Reproduce exactly the section that begins at the line containing "scene.collection.objects.link(ob)" and ends at the line containing "what is given", both lines included; omit all other lines.

━━━ INFORMATION SHOWN

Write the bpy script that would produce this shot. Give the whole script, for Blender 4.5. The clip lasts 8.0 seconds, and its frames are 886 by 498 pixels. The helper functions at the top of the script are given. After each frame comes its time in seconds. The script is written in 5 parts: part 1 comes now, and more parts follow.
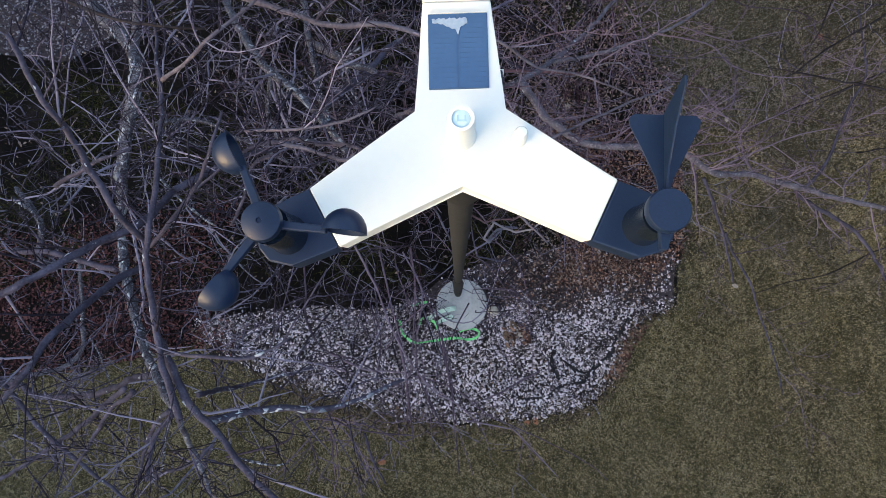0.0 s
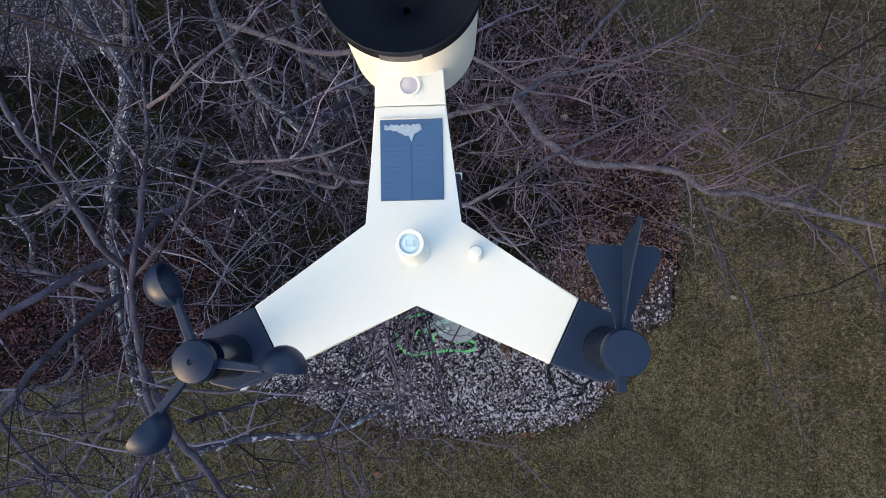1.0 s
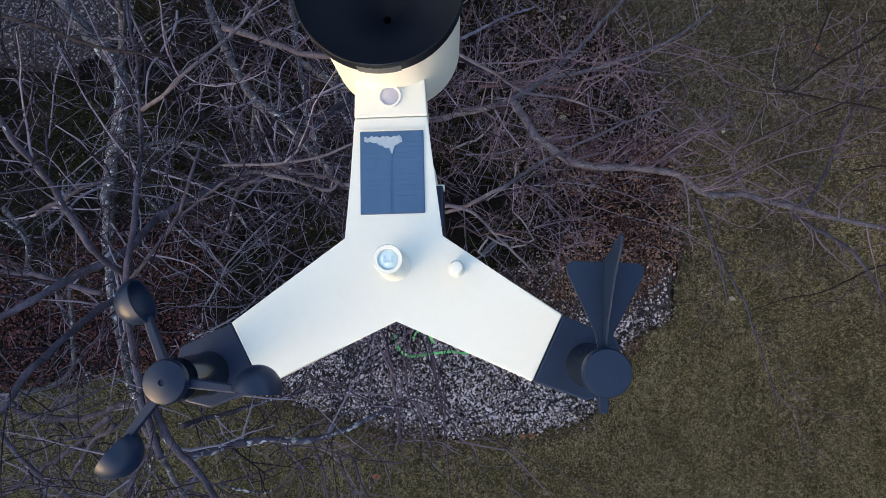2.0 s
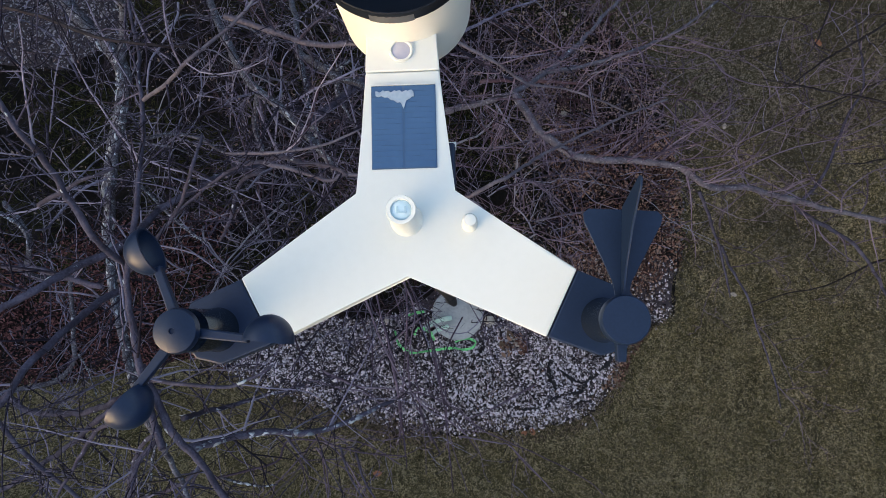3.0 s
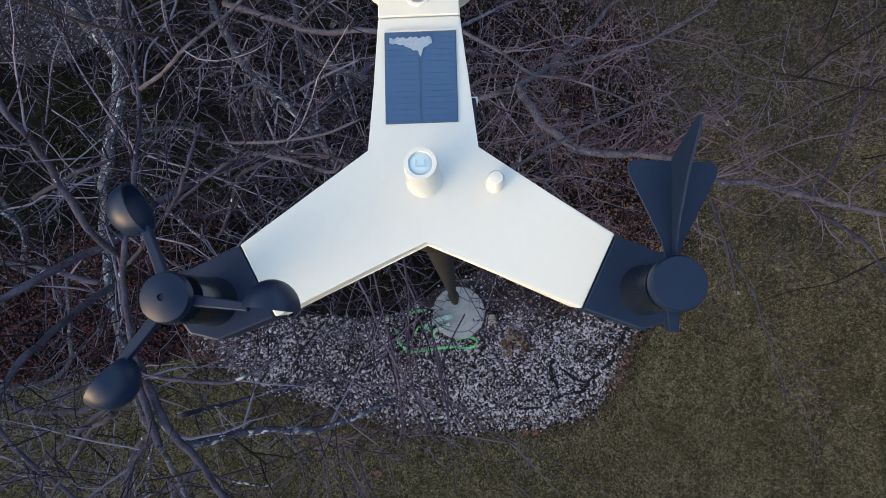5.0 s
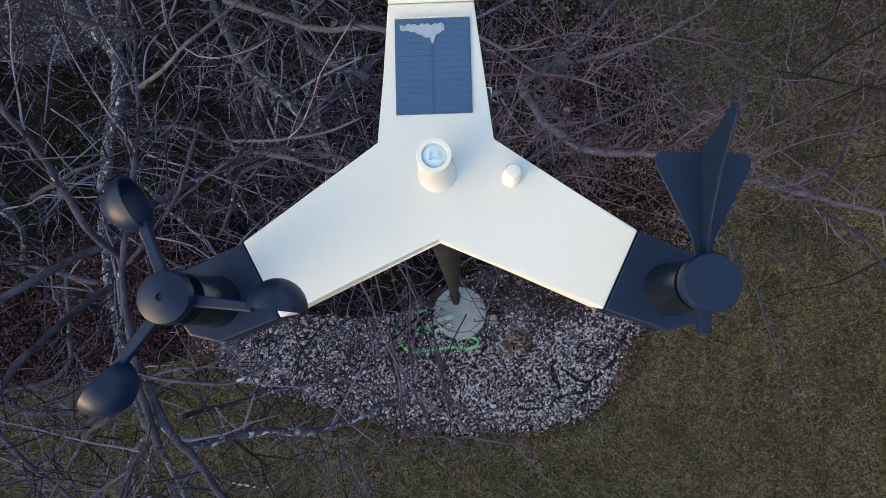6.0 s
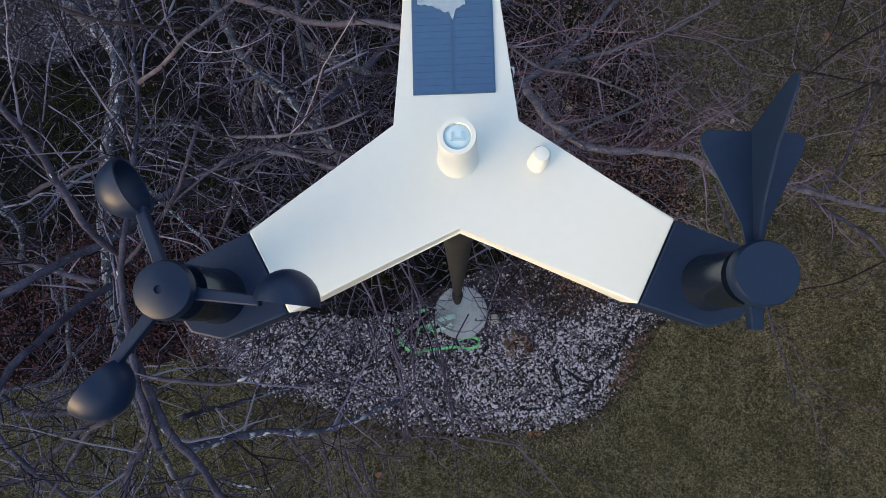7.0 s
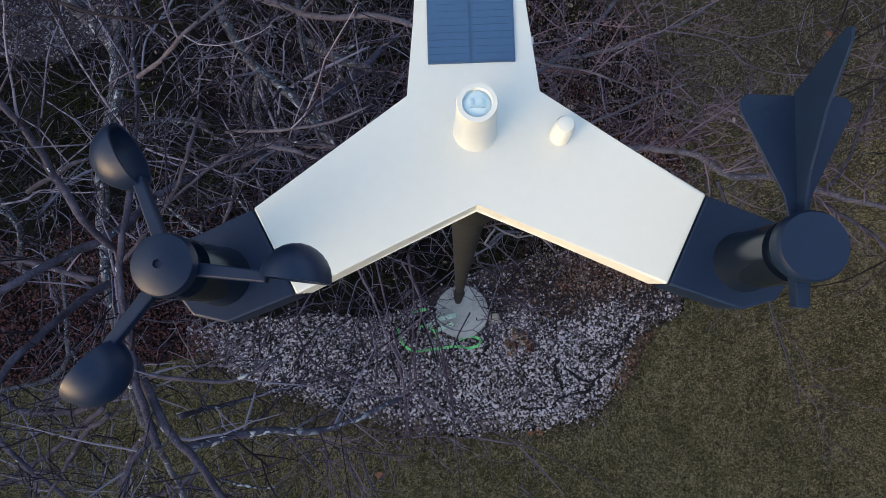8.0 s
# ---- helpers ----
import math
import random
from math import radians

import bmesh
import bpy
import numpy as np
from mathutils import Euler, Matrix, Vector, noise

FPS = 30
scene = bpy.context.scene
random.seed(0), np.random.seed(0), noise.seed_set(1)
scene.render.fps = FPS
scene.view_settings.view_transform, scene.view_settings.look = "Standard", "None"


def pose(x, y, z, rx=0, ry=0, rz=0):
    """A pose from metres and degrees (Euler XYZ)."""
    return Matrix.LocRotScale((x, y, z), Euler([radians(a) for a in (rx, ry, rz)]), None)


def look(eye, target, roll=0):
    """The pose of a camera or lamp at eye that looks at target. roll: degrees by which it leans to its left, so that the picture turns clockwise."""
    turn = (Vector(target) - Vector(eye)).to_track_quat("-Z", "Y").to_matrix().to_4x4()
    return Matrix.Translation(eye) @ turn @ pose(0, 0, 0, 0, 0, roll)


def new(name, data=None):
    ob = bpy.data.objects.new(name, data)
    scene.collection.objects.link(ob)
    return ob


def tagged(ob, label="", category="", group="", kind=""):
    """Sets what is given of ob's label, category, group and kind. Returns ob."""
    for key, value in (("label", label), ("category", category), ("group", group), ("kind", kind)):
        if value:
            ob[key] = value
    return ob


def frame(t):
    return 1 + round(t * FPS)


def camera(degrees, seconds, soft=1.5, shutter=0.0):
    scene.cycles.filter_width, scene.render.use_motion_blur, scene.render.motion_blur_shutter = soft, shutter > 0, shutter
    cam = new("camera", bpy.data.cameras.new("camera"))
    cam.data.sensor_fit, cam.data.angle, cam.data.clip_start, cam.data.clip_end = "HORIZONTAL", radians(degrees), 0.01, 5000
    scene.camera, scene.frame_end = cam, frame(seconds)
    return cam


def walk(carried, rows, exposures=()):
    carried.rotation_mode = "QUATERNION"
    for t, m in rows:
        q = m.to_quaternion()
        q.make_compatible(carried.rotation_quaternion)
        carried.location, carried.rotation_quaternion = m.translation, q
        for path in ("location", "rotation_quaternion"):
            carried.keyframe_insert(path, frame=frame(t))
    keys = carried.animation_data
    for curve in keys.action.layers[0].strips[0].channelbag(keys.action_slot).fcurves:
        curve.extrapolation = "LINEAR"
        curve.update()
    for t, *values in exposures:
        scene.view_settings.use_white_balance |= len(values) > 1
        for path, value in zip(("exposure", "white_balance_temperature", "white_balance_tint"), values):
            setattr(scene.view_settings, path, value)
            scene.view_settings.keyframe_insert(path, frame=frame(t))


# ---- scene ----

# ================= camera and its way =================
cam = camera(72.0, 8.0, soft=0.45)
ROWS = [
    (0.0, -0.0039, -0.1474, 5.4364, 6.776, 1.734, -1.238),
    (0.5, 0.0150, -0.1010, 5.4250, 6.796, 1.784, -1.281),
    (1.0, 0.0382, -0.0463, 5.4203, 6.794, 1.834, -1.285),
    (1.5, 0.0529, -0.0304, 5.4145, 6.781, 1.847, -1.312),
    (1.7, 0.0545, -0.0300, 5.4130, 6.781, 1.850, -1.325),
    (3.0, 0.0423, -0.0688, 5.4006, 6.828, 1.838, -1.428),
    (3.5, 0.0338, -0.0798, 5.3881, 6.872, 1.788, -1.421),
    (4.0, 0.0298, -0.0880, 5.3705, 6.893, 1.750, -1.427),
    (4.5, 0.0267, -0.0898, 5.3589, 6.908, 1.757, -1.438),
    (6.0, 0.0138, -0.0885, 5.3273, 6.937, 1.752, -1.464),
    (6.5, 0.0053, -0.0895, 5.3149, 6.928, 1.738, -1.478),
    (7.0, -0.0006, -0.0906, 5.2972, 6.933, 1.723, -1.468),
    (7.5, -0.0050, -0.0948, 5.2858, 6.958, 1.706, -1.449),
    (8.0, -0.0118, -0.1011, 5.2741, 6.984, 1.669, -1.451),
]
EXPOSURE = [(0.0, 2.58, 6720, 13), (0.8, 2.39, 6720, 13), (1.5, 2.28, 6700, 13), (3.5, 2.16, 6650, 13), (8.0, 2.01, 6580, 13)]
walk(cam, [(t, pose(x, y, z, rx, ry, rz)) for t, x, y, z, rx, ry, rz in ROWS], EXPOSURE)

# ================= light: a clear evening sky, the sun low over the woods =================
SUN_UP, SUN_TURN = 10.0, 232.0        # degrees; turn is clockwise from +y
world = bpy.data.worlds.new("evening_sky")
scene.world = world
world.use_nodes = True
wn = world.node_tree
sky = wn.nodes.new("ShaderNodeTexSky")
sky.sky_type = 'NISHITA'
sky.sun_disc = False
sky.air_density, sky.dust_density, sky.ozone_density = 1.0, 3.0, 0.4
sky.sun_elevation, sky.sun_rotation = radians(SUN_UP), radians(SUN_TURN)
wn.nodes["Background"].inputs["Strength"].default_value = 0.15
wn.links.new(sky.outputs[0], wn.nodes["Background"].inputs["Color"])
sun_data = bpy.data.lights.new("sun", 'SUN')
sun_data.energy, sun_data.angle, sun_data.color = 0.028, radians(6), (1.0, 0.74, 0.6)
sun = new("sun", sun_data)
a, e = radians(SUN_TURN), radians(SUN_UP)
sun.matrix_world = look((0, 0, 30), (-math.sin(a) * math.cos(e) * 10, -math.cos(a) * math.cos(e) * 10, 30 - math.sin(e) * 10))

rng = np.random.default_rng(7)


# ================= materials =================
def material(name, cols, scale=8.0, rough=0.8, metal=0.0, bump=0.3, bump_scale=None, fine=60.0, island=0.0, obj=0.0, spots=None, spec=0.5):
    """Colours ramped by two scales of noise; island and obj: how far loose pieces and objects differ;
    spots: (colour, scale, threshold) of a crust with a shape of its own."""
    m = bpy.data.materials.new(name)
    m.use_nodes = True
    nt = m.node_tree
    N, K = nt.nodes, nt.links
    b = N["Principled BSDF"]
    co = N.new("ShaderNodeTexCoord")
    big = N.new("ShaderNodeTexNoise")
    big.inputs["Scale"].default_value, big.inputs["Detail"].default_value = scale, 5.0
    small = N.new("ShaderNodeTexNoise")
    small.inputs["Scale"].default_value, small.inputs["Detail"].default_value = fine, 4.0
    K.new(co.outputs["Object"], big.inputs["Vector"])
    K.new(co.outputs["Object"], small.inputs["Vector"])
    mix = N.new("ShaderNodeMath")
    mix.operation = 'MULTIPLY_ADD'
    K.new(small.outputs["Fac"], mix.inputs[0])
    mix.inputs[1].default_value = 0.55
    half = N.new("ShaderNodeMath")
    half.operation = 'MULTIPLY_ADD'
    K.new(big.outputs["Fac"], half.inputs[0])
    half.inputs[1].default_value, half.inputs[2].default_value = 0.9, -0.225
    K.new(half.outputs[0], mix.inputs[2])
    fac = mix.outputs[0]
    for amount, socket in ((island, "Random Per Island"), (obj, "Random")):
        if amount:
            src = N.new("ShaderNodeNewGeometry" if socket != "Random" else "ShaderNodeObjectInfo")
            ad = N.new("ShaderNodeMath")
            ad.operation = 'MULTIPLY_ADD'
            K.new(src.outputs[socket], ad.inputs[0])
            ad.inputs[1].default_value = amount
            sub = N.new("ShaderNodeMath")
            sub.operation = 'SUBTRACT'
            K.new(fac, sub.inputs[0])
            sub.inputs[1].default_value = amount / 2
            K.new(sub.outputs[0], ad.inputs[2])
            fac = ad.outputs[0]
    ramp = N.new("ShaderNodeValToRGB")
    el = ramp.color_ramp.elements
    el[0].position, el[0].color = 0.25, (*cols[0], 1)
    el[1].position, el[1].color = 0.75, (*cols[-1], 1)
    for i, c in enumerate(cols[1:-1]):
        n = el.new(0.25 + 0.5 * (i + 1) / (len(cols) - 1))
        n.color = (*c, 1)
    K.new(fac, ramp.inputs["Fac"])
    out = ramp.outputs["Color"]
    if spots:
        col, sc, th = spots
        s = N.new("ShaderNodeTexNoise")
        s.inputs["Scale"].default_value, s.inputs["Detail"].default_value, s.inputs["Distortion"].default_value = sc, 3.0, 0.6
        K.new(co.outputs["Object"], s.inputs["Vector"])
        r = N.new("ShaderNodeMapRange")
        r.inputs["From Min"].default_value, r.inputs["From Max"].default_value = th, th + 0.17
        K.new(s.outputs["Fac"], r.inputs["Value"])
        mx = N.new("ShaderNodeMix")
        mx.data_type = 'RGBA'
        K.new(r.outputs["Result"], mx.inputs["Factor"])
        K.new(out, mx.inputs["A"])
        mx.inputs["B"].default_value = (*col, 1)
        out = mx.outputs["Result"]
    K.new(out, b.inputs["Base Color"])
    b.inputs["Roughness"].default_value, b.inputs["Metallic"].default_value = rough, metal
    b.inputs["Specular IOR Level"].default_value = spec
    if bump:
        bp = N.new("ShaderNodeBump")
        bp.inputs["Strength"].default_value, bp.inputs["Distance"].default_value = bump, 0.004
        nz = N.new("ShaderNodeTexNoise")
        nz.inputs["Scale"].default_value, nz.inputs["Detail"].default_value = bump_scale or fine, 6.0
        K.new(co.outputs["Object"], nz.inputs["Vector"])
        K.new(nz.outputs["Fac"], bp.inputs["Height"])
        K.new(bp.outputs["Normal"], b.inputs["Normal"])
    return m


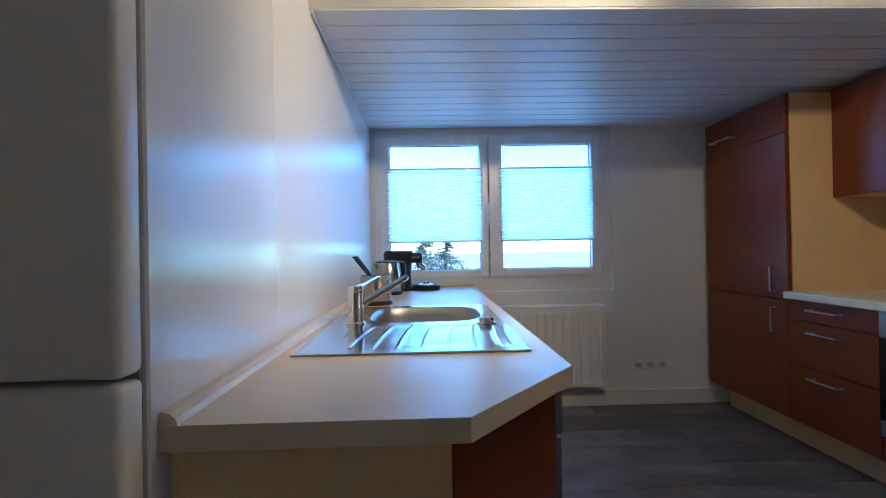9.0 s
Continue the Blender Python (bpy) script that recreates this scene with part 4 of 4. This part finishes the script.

━━━━━━

SOLUTION TO THIS PROBLEM -
    scene.collection.objects.link(ob)
    return ob


def tagged(ob, label="", category="", group="", kind=""):
    """Sets what is given of ob's label, category, group and kind. Returns ob."""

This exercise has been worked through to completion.